A社の組織改編にはどのような目的があったか。100字以内で答えよ。

解説
【要求解釈】
第8段落で、①技術別組織から機能別組織に大幅改組しています。これに②混成チームによる組織学習、③経営危機を意識した組織変革プロセスの推進とつなげば、3要素で100字が埋まります。
【コピペ解答例】
目的は重要な経営資源である技術者の活用にある。①技術別組織から機能別組織への改組により、②混成チームでの組織学習が進み、③部門長や管理業務を兼任して従業員数増加を避け、④経営危機を乗り切ることができた。(100字)
【加点解答例】
経営課題=後継者育成をここで使う。具体的には、編成替えと役員の部門長兼任の権限移譲を、後継者育成として指摘する。

分析解説会との比較
コピペ解答例では、「コピペと知識を並べてどれだけそれっぽく」を狙ったため、出題者の意図を正しく汲めていません。加点解答例も与件のコピペですが、製品開発部門長への権限移譲→後進の育成につなげており、ここに踏み込むと70点答案になります。

第4問 難度D ~確実合格への勝負問

ズバリ1次知識を列挙する勝負問。現行人事制度の弱みを見抜き逆提案をすると◎の満点答案に。

A社が、社員のチャレンジ精神や独創性を維持していくために、金銭的・物理的インセンティブの提供以外に、どのようなことに取り組むべきか。中小企業診断士として、100字以内で助言せよ。

解説
【要求解釈】
外発的動機付けがダメなら、内発的動機付け。
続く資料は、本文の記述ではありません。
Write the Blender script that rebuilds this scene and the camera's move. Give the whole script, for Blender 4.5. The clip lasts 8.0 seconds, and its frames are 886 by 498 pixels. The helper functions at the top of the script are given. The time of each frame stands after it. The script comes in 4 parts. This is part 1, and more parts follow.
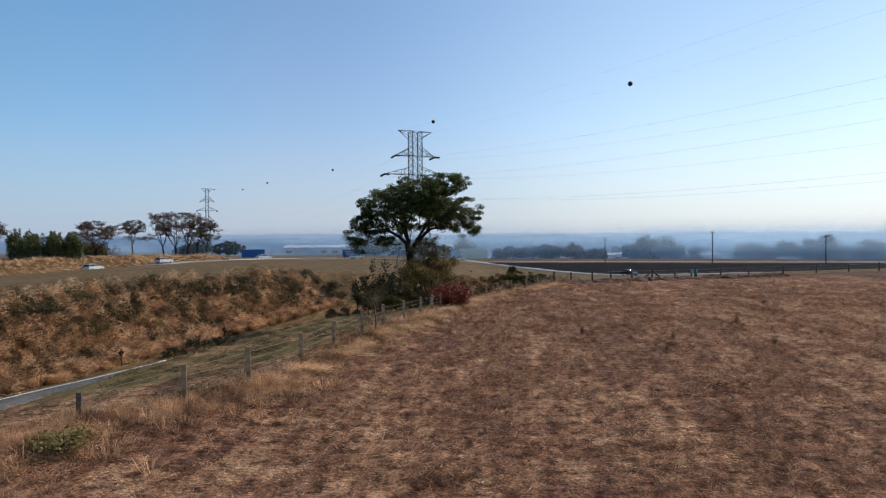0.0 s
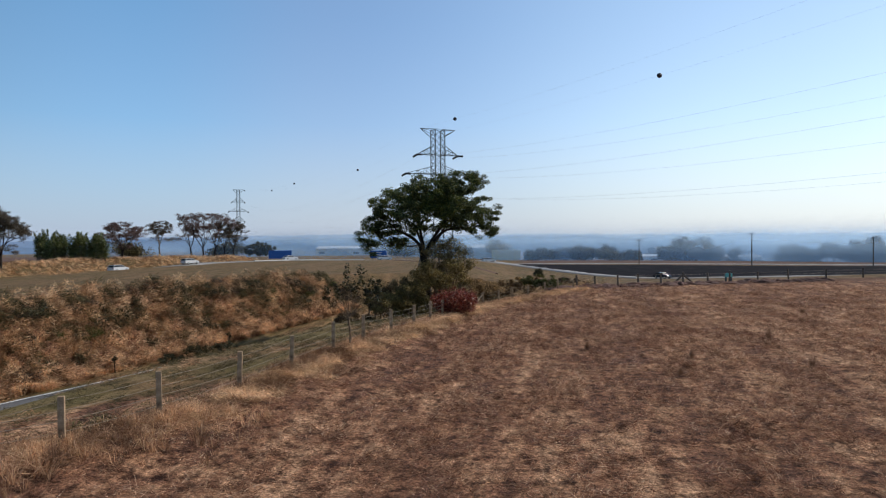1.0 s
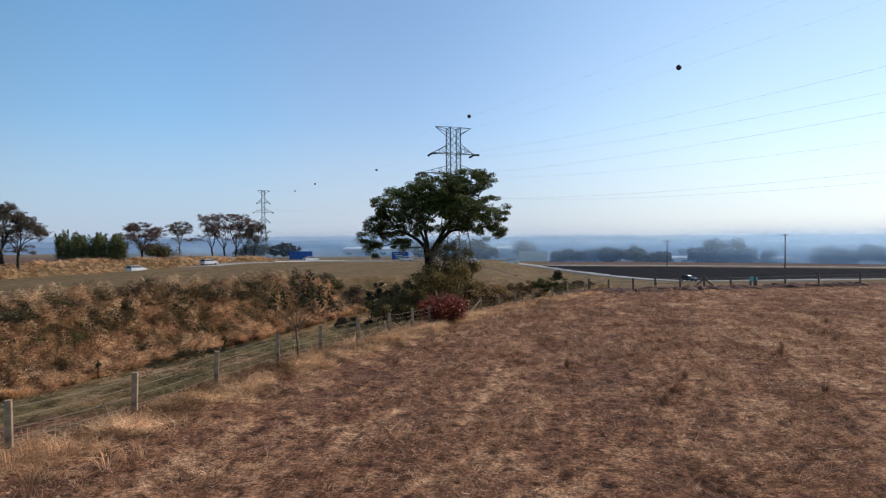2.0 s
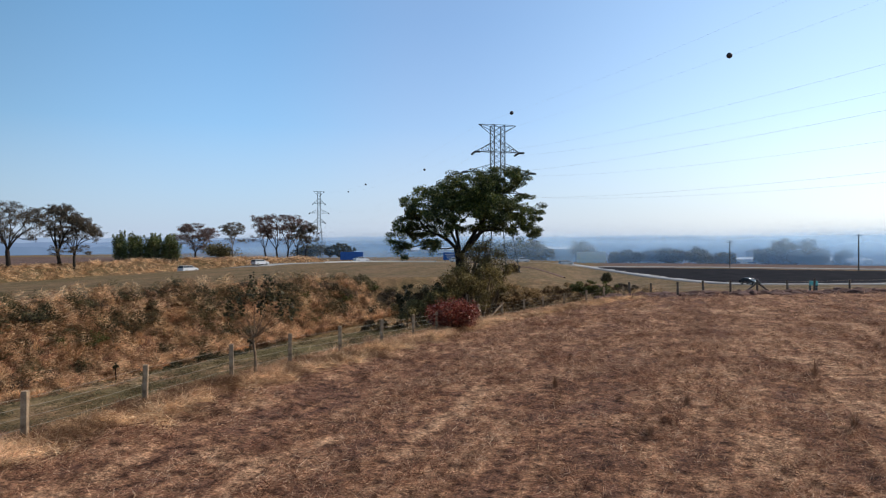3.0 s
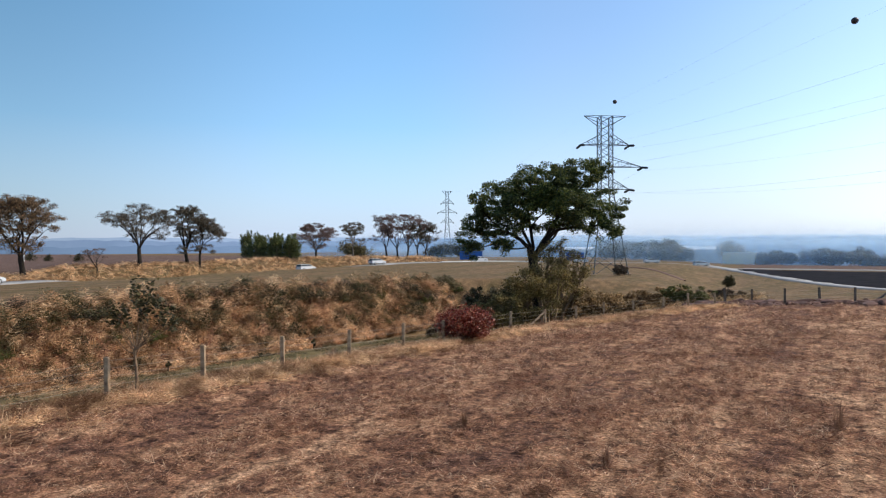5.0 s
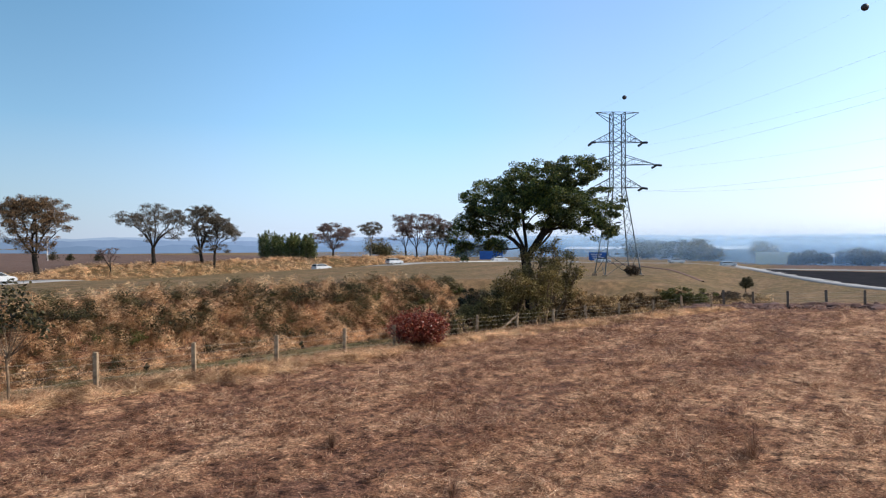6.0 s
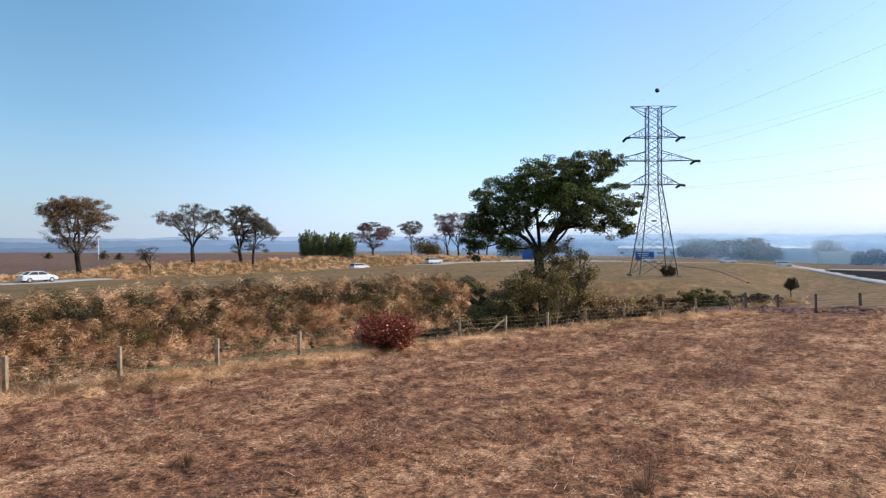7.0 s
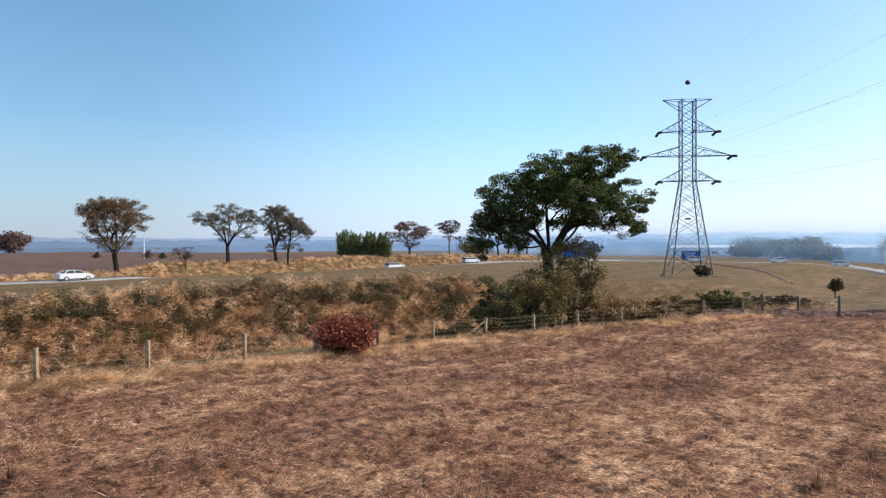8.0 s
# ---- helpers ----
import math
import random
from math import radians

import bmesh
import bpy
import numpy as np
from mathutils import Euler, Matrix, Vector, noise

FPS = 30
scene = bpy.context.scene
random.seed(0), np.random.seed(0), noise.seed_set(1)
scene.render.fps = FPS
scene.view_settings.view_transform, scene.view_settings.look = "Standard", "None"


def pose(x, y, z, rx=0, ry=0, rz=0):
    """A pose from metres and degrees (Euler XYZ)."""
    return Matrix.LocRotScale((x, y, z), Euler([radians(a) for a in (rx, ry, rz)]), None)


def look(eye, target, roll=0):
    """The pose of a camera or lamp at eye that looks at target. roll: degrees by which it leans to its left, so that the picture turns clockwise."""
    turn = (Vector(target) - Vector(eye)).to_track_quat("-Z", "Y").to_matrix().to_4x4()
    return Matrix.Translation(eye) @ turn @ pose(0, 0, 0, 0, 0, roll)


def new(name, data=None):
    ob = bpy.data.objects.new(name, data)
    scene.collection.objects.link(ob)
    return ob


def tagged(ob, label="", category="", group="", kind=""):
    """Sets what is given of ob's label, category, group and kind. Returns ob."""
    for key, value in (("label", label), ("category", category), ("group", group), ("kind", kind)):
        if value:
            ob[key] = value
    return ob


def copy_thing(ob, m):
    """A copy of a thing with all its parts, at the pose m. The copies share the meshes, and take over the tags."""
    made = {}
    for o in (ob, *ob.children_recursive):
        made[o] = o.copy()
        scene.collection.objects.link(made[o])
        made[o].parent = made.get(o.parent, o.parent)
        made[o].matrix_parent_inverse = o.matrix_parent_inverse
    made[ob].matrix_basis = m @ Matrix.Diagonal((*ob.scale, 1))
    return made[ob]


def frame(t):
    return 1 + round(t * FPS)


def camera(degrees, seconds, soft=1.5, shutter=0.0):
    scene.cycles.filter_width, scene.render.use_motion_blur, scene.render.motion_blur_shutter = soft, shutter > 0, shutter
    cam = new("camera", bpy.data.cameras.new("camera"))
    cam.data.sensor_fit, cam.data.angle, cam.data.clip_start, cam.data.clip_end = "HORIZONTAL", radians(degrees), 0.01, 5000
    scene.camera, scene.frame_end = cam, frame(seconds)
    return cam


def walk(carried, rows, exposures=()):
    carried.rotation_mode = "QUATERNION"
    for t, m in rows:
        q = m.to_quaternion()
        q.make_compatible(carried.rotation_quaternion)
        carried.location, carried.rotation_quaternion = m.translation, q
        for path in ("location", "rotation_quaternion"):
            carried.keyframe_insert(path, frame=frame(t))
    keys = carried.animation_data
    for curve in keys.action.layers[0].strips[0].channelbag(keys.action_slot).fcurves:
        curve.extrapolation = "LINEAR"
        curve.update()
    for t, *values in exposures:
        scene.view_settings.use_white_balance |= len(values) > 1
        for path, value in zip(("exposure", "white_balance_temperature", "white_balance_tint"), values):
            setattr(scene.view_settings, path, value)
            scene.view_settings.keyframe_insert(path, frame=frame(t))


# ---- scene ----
cam = camera(65.1, 8.0, soft=1.2)
METRES, EYE, TILT, LEAN, TURN = 36.0, 4.96, -1.0, 0.4, 0.0
ROWS = [
    (0.0, 0.0, 0.0, 0.0, -0.0, 0.0, 0.0),
    (0.5, 0.0295, 0.0606, 0.0018, 1.78, 0.04, -0.07),
    (1.0, 0.0621, 0.1162, 0.0034, 2.9, 0.08, -0.11),
    (1.5, 0.0966, 0.168, 0.0051, 3.89, 0.11, -0.17),
    (3.0, 0.209, 0.3122, 0.0087, 10.4, 0.16, -0.34),
    (3.5, 0.2489, 0.3573, 0.0095, 13.8, 0.12, -0.4),
    (4.0, 0.2902, 0.402, 0.0104, 17.21, 0.07, -0.46),
    (5.5, 0.4155, 0.5374, 0.0127, 23.72, 0.01, -0.54),
    (6.0, 0.4569, 0.584, 0.0146, 24.85, -0.03, -0.55),
    (6.5, 0.4976, 0.6323, 0.0159, 26.44, -0.07, -0.55),
    (7.0, 0.5384, 0.6809, 0.0166, 29.39, -0.14, -0.54),
    (7.5, 0.5778, 0.7315, 0.0162, 32.13, -0.19, -0.53),
    (8.0, 0.6158, 0.7832, 0.0166, 33.75, -0.23, -0.51),
]
walk(cam, [(t, pose(0, 0, EYE, TILT, LEAN, TURN) @ pose(METRES * x, METRES * y, METRES * z, 90 + pitch, roll, yaw)) for t, x, y, z, yaw, pitch, roll in ROWS], exposures=((0.0, -0.12), (4.0, 0.25), (8.0, 0.62)))

# ---- world, sun and light ----
SUN_TURN, SUN_HEIGHT = 62.0, 43.0          # degrees clockwise from +y, degrees above the horizon
world = bpy.data.worlds.new("world")
scene.world = world
world.use_nodes = True
wn, wl = world.node_tree.nodes, world.node_tree.links
wn.clear()
sky = wn.new("ShaderNodeTexSky")
sky.sky_type, sky.sun_disc = "NISHITA", False
sky.sun_elevation, sky.sun_rotation = radians(SUN_HEIGHT), radians(SUN_TURN)
sky.air_density, sky.dust_density, sky.ozone_density, sky.altitude = 1.0, 1.0, 0.6, 1600
back = wn.new("ShaderNodeBackground")
back.inputs["Strength"].default_value = 0.265
wout = wn.new("ShaderNodeOutputWorld")
tone = wn.new("ShaderNodeMix")
tone.data_type, tone.blend_type = "RGBA", "MULTIPLY"
tone.inputs[0].default_value, tone.inputs[7].default_value = 1.0, (0.91, 0.965, 1.11, 1)
wl.new(sky.outputs[0], tone.inputs[6])
haze = wn.new("ShaderNodeMix")
haze.data_type = "RGBA"
haze.inputs[0].default_value, haze.inputs[7].default_value = 0.36, (1.75, 2.9, 4.3, 1)
wl.new(tone.outputs[2], haze.inputs[6])
# hazy air: whiter and brighter towards the sun's side, deeper blue away from it
BRIGHT_SIDE = SUN_TURN + 11               # the dusty air glows most a little past the sun
SUN_SIDE = (math.sin(radians(BRIGHT_SIDE)), math.cos(radians(BRIGHT_SIDE)), 0.0)
GLOW = [(0.0, (0.285, 0.37, 0.37)), (0.16, (0.295, 0.388, 0.372)), (0.415, (0.468, 0.596, 0.608)), (0.544, (0.568, 0.590, 0.582)), (0.815, (0.88, 0.81, 0.69)), (1.0, (1.1, 0.97, 0.76))]


# low, dusty air over the horizon, also painted on the far ridges: greyer away from the sun, near white towards it
LOW_HAZE = [(0.0, (0.34, 0.40, 0.50)), (0.11, (0.345, 0.40, 0.49)), (0.36, (0.51, 0.59, 0.76)), (0.62, (0.59, 0.66, 0.79)), (0.87, (0.88, 0.94, 1.0)), (1.0, (0.92, 0.96, 1.0))]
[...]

ブロックシートで⑯グループダイナミクス(集団の凝集性)⑱エンパワーメント(権限の委譲) ⑳職務拡大を思い浮かべ、与件表現を拾えば3要素で100字に。
【コピペ解答例】
従業員の内発的動機付けに取り組む。①従業員数の増加を抑えて集団の凝集性を高める、②高齢のA社長から部門長の役員への権限移譲を進める、③混成チーム内で業務を広げる職務拡大、などの施策を助言する。(96字)
【加点解答例】
現状の成果主義型人事制度を是とせず、ここ10年の業績停滞の原因として、①新卒採用 ②個人評価→チーム評価への転換を助言する。
当サイト注)かなり踏み込んだ内容であり、これがもし正解であっても本試験で書くには勇気が必要。

分析解説会との比較
コピペ解答では、与件の表現を列挙して1次知識で言い添え、「内発的動機付け」でまとめました。加点解答例では、一見成功例(強み)になっている現行人事制度が直近10年の事業停滞の原因と指摘し、①新卒採用 ②個人→チーム評価への転換に踏み込んでいます。

今日のまとめ

100点を取る試験ではない。だから多少のミスは当然で、そこをくよくよ悩んでも意味がない。そこで60点のA答案とはどれ位で、どこを書けば頭一つ抜ける70点のS答案に届いたか。

もうそんなこと、わざわざブログに言われなくても、誰でもわかる時代です。

与件に忠実に、しっかりコピペをすれば60点。
与件に忠実に、出題意図を正しく汲めば+αの70点。